Monchi e Sabatini: così uguali e così diversi, ma c'è un abisso tra le vittorie
Questo Roma-Inter ha fatto tornare subito Sabatini nella città delle sue speranze mancate e visto che il mercato ancora non è chiuso, ha creato la suggestione forte ed emotiva di un parallelo con il lavoro di Monchi nel nome di una squadra, la Roma. L’idea da parte della proprietà americana di scegliere due direttori che avessero la capacità di esplorare il mercato a 360° gradi, di scovare talenti sconosciuti ma dal notevole potenziale, di lavorare sui ragazzi del settore giovanile e di generare le ormai arcinote plusvalenze del calcio moderno, costituiscono tutti insieme i punti di contatto tra Sabatini e Monchi e in superficie spiegano nel segno della continuità di un’idea della Roma attuale.

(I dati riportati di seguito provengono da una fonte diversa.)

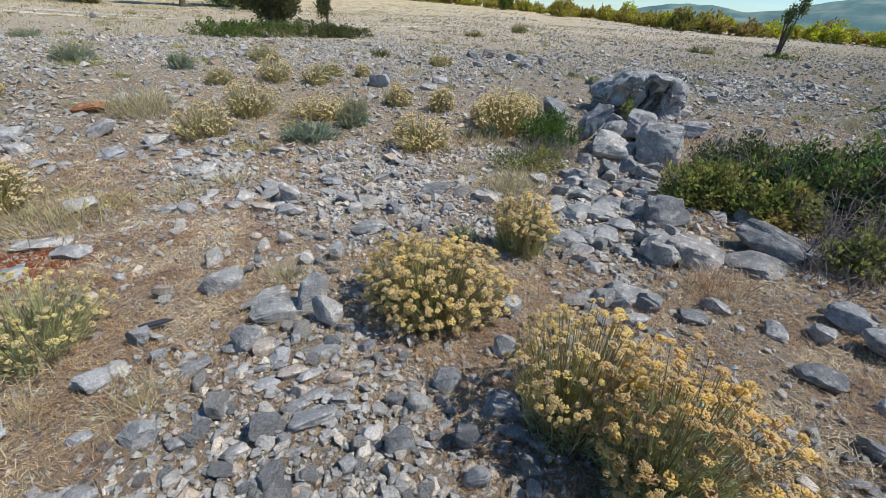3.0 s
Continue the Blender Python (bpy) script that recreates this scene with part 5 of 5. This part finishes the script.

Se il taglio generale li accomuna nella loro bravura e nello sviluppo indubbio di un grande talento, ci sono scendendo nel particolare alcune diversità importanti. Da prima l’idea di se stessi. Uno è un ramingo che ha girato tante società lasciando il cuore a Perugia e a Roma, l’altro invece ha sposato una città e attraverso un lungo apprendistato, sin da quando era giocatore, si è formato come “Hombre della casa” e direttore della sua squadra del cuore.
Sembrano amenità ma incidono sul loro lavoro. Sabatini da intelligente inquieto qual è, ha di solito condotto a Roma, per sua stessa ammissione, campagne di mercato ondivaghe o per usare un suo termine, rissaiole. Cioè campagne in cui c’era di tutto dalla lungimiranza per Strootman, al talento per Pjanic, al madornale abbaglio per Iturbe, a un sogno non chiaro come Ucan. Monchi invece ha sempre seguito più il metodo, l’analisi per sviluppare la ricerca di talenti che potessero diventare campioni certo, ma con criteri più definiti. E così sono venuti fuori i Dani Alves, i Rakitic sconosciuti giocatori diventati campioni.
Una prima differenza dunque: Sabatini dentro uno studio profondo dei giocatori lavora anche sul sogno e la suggestione, col risultato che non sempre si può avere una visione grande su tutto. Monchi è più un metodista, e frutto di una mentalità spagnola il suo lavoro è più rotondo e stringente. La conferma di questa differenza sulla profondità, allargando il discorso, viene dalla gestione del settore giovanile. Monchi a Siviglia ha formato Reyes, Ramos, Capel e altri che poi sono prima divenuti pilastri della prima squadra e poi sono stati rivenduti a peso d’oro anche e non solo ai grandi di Spagna. La gestione di Sabatini nel settore giovanile romanista è stata meno fluida e florida. Alla fine lui che ha conosciuto i ragazzi della via Paal, nome con il quale chiamavano i giovani del vivaio romanista del 1973, da Conti a Di Bartolomei, da Peccenini a Rocca e sempre lui che da responsabile della Lazio nel 1994 aveva svezzato Nesta e Di Vaio, non è riuscito a produrre campioni dal mondo giovanile romanista nonostante la riconosciuta storia di questo settore nel calcio italiano.
Se entrambi sono bravissimi nel generare plusvalenze, vere pietre angolare del calcio moderno, e quindi a dare valore sul mercato ai patrimoni delle società, c’è però una differenza centrale tra i due. La differenza è nelle vittorie. Monchi ha vinto 7 titoli a Siviglia (5 Europa League e 2 Coppe del re) e Sabatini sottolinea ancora come questa gli sia mancata a Roma. Il punto è anche qui. Se non soprattutto. Lo stesso Sabatini disse, mesi fa a una conferenza a Roma Tre, che un grande Ds si valuta sul triunvirato Plusvalenze-Assets-Competitività dimenticando non solo inconsciamente, la vittoria.
Oggi si trovano l’uno contro l’altro per la prima volta, entrambi hanno affrontato un mercato complesso e criticato, entrambi hanno dato la sensazione di mettere meno del loro. Entrambi però sono quelli degli ultimi giorni, dei colpi a sorpresa per cercare la vittoria. Quella vittoria che Sabatini ha tanto inseguito a Roma e che avrebbe voluto per coniugare talento e risultato definendosi così compiuto. Quella stessa vittoria che Monchi insegue sempre a Roma per ultimare un’idea e darle senso. Due metodi diversi per uno stesso fine, perché al di là delle plusvalenze contano le vittorie.